Il est possible que les exploitants agricoles réduisent l’application d’intrants ou privilégient des cultures moins gourmandes en ressources, ce qui risque non seulement de diminuer la productivité mais aussi d’avoir des incidences préjudiciables sur les exportations de denrées alimentaires vers les marchés internationaux, sans compter les fardeaux que devront porter les pays qui dépendent énormément des importations pour répondre à leurs besoins alimentaires de base. Ce constat s’applique également aux principaux pays exportateurs, indiquent les auteurs du chapitre.
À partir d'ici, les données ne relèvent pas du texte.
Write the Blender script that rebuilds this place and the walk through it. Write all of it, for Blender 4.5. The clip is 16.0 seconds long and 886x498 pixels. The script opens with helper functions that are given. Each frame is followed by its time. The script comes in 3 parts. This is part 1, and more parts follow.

Par exemple, certains agriculteurs d’Amérique du Nord abandonnent le maïs au profit du soja, qui a besoin de moins d’engrais azoté.

 

Ces douze derniers mois, l’indice des prix mondiaux des intrants, un nouvel outil mis en place par la FAO en 2021, a atteint un niveau inédit et a progressé encore plus vite que l’indice FAO des prix des produits alimentaires.

 

Cette situation se traduit par des prix réels faibles (qui continuent de dégringoler) pour les agriculteurs, en dépit de la hausse du côté des consommateurs, ce qui n’encourage pas les exploitants à prévoir d’intensifier la production. Pour remédier à ce problème, toutefois, il faut que l’indice des prix mondiaux des intrants diminue, ou bien que l’indice des prix des produits alimentaires poursuive son ascension (ou une combinaison de ces deux facteurs).

 

Pour le moment, compte tenu des conditions actuelles, «rien n’indique qu’on se dirige vers une réaction de l’offre axée sur le marché qui serait capable de freiner l’envolée des prix alimentaires pour la campagne 2022-2023 ni peut-être pour la suivante», indique le rapport.